RTX 50 Series Optimization (NEW 2026)

With 32GB VRAM on RTX 5090, run most workflows without optimization. ComfyUI v0.8.1 adds major RTX 50 Series enhancements:

Launch flags: --highvram --fp8_e4m3fn-unet

NEW v0.8.1 Features:

NVFP4/NVFP8 precision formats: 3x faster performance, 60% VRAM reduction on RTX 50 Series
Weight streaming: Uses system RAM when VRAM exhausted, enables larger models on mid-range GPUs
Enable tiled VAE for 8K+ upscaling
Batch 4× 1024×1024 generations in parallel
Run Wan 2.2 14B + LTX-2 natively
Use FP8 quantization for FLUX (50% VRAM reduction)

Workflow Generation Process

When building a workflow for a user:

Clarify the goal: Image only? Video? With voice? What's the source material?
Select the pipeline pattern from above based on requirements
Generate the workflow following node configurations in references/workflows.md
Include model downloads with exact filenames and paths from references/models.md
Provide parameter recommendations specific to their hardware/use case

Reference Files

references/research-2025.md - Latest 2024-2025 techniques: InfiniteYou, FLUX Kontext, PuLID Flux II, Wan 2.2 MoE, FramePack (6GB VRAM breakthrough), TTS Audio Suite, memory optimization discoveries
references/models.md - Complete model list with HuggingFace/Civitai links, file paths, and compatibility notes
references/workflows.md - Detailed node-by-node workflow templates for each pattern
references/lora-training.md - LoRA training guide with Kohya/AI-Toolkit parameters
references/voice-synthesis.md - Voice cloning, TTS, and lip-sync pipeline details
references/talking-head-workflows.md - Complete talking head workflows: Image→Talking Head (SadTalker, LivePortrait) and Video→Add Voice (Wav2Lip) with production scripts
references/evolution.md - Update sources, changelog, and user-specific learnings

Skill Evolution

This skill is designed to evolve.
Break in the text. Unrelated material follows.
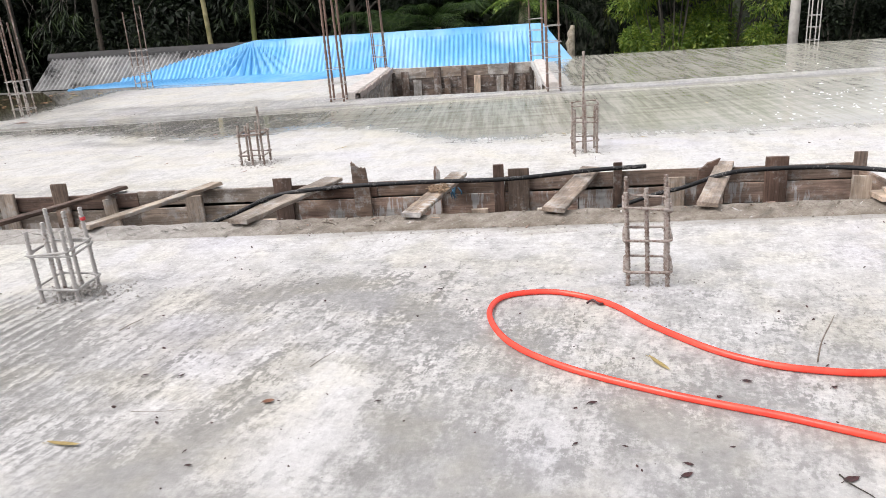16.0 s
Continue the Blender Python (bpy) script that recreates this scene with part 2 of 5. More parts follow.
    relief = c("ADD", c("MULTIPLY", c("ADD", c("MULTIPLY", ridge, 0.6), hairs), comb), c("ADD", c("MULTIPLY", c("ADD", fine, c("ADD", c("MULTIPLY", dash, level), c("MULTIPLY", crumb, 0.5))), 0.5), c("MULTIPLY", grain, 0.25)))
    relief = c("MULTIPLY", relief, c("SUBTRACT", 1.0, wet))
    relief = c("ADD", relief, c("MULTIPLY", c("MULTIPLY", k.noise(pos, 4, 2), wet), 0.02))
    k.bump(relief, 0.010, 0.5)
    # a film of rain water over the lower west side
    film = k.n("Attribute", attribute_name="film").outputs["Fac"]
    k.put(k.b.inputs["Coat Weight"], c("MULTIPLY", film, k.span(c("ADD", mid, c("MULTIPLY", fine, 0.4)), 0.5, 0.9, 1.0, 0.75)))
    k.b.inputs["Coat IOR"].default_value = 1.6
    k.b.inputs["Coat Roughness"].default_value = 0.025
    return k.end(col, rough)


def mortar_material(name, a, b, scale=9.0, bump=0.012):
    k = Nodes(name)
    pos = k.n("NewGeometry").outputs["Position"]
    n1, n2 = k.noise(pos, scale, 8, 0.7), k.noise(pos, scale * 9, 6, 0.7)
    v = k.math("ADD", k.math("MULTIPLY", n1, 0.7), k.math("MULTIPLY", n2, 0.3))
    k.bump(v, bump, 0.9)
    return k.end(k.ramp(v, [(0.32, a), (0.66, b)]), 0.8)


def pipe_material():
    """Black plastic with dried cement flecks."""
    k = Nodes("black_pipe")
    pos = k.n("NewGeometry").outputs["Position"]
    fleck = k.span(k.math("ADD", k.math("MULTIPLY", k.noise(pos, 55, 5, 0.7), 0.7), k.math("MULTIPLY", k.noise(pos, 5, 3), 0.4)), 0.60, 0.66)
    col = k.mix(k.math("MULTIPLY", fleck, 0.6), (0.008, 0.008, 0.009), (0.22, 0.21, 0.20))
    k.bump(k.noise(pos, 40, 4), 0.003)
    return k.end(col, 0.6)


def lip_material():
    """Sandy trowelled mortar with slanting tool scallops and brown dust."""
    k = Nodes("rim_mortar")
    pos = k.n("NewGeometry").outputs["Position"]
    turned = k.n("VectorRotate", rotation_type="Z_AXIS", Angle=radians(38))
    k.put(turned.inputs["Vector"], pos)
    tool = k.noise(k.scaled(turned.outputs[0], (9, 1.5, 1)), 1.4, 3, 0.5)
    lump, sand = k.noise(pos, 7, 8, 0.7), k.noise(pos, 70, 6, 0.75)
    v = k.math("ADD", k.math("MULTIPLY", lump, 0.55), k.math("ADD", k.math("MULTIPLY", sand, 0.3), k.math("MULTIPLY", tool, 0.2)))
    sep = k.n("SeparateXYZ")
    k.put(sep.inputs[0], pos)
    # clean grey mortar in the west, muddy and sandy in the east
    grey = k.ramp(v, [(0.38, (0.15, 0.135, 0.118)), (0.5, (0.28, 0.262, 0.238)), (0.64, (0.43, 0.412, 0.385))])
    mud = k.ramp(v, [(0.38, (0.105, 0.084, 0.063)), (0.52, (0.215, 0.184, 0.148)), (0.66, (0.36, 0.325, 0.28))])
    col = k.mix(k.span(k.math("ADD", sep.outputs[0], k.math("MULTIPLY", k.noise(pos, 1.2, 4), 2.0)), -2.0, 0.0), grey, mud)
    dark = k.span(tool, 0.38, 0.34)
    col = k.mix(k.math("MULTIPLY", dark, 0.5), col, (0.13, 0.112, 0.095))
    k.bump(k.math("ADD", v, k.math("MULTIPLY", tool, 0.8)), 0.024, 0.95)
    return k.end(col, 0.85)


def wood_material(name, dark, light, crust=0.3, crust_color=(0.42, 0.41, 0.39), drips=False):
    k = Nodes(name)
    tex = k.n("TexCoord").outputs["Object"]
    rnd = k.n("ObjectInfo").outputs["Random"]
    off = k.n("VectorMath", operation="ADD")
    k.put(off.inputs[0], tex)
    shift = k.n("CombineXYZ")
    k.put(shift.inputs[0], k.math("MULTIPLY", rnd, 37.0))
    k.put(off.inputs[1], shift.outputs[0])
    p = off.outputs[0]
    grain = k.noise(k.scaled(p, (1.2, 22, 22)), 3.2, 6, 0.65)
    blot = k.noise(p, 4.5, 5, 0.6)
    speck = k.noise(p, 26, 6, 0.7)
    v = k.math("ADD", k.math("MULTIPLY", grain, 0.65), k.math("MULTIPLY", blot, 0.45))
    col = k.ramp(v, [(0.36, dark), (0.72, light)])
    col = k.mix(0.65, col, k.mix(1.0, col, k.ramp(rnd, [(0.0, (0.55, 0.5, 0.46)), (0.35, (1.05, 0.92, 0.82)), (0.7, (0.95, 0.96, 0.96)), (1.0, (1.5, 1.32, 1.16))]), "MULTIPLY"))
    cm = k.span(k.math("ADD", k.math("MULTIPLY", blot, 0.6), k.math("MULTIPLY", speck, 0.5)), 0.72 - crust * 0.5, 0.86 - crust * 0.45)
    col = k.mix(k.math("MULTIPLY", cm, 0.85), col, crust_color)
    if drips:
        run = k.span(k.math("ADD", k.noise(k.scaled(p, (21, 2.6, 2.6)), 1.0, 6, 0.7), k.math("MULTIPLY", k.noise(p, 2.6, 3), 0.9)), 0.98, 1.06)
        col = k.mix(k.math("MULTIPLY", run, 0.85), col, (0.55, 0.54, 0.52))
    stain = k.span(k.noise(k.scaled(p, (1.2, 4, 4)), 2.0, 4), 0.40, 0.60, 0.62, 1.08)
    col = k.mix(1.0, col, k.n("CombineColor", Red=stain, Green=stain, Blue=stain).outputs[0], "MULTIPLY")
    k.bump(k.math("ADD", grain, k.math("MULTIPLY", speck, 0.6)), 0.005, 0.9)
    return k.end(col, 0.78)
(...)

When helping the user:

Before starting a workflow:

Check if new models have dropped that might be better (search HuggingFace/Civitai if uncertain)
Consider if user's past successes/failures inform the approach

After completing a workflow:

Note what worked well or poorly for future reference
If user discovers better settings, update the relevant reference file

Proactive updates:

When the user mentions a new model or technique, research and integrate it
Periodically suggest checking for updates to key dependencies

See references/evolution.md for monitoring sources and update protocols.

Example: 3D Render to Photorealistic Character

For converting stylized 3D renders (like game/VN characters) to photorealistic images:

Recommended approach: InstantID + IP-Adapter FaceID on FLUX

1. Load 3D render reference (best quality, front-facing)
2. Apply InstantID (extracts identity + facial keypoints)
3. Apply IP-Adapter FaceID Plus V2 (weight 0.7)
4. Use FLUX.1-dev checkpoint
5. Prompt: "photorealistic portrait, detailed skin texture, natural lighting, [character description]"
6. CFG: 4-5, Steps: 25-30
7. FaceDetailer pass (denoise 0.35)
8. Upscale with 4x-UltraSharp

This converts the stylized look to photorealism while preserving the core identity features.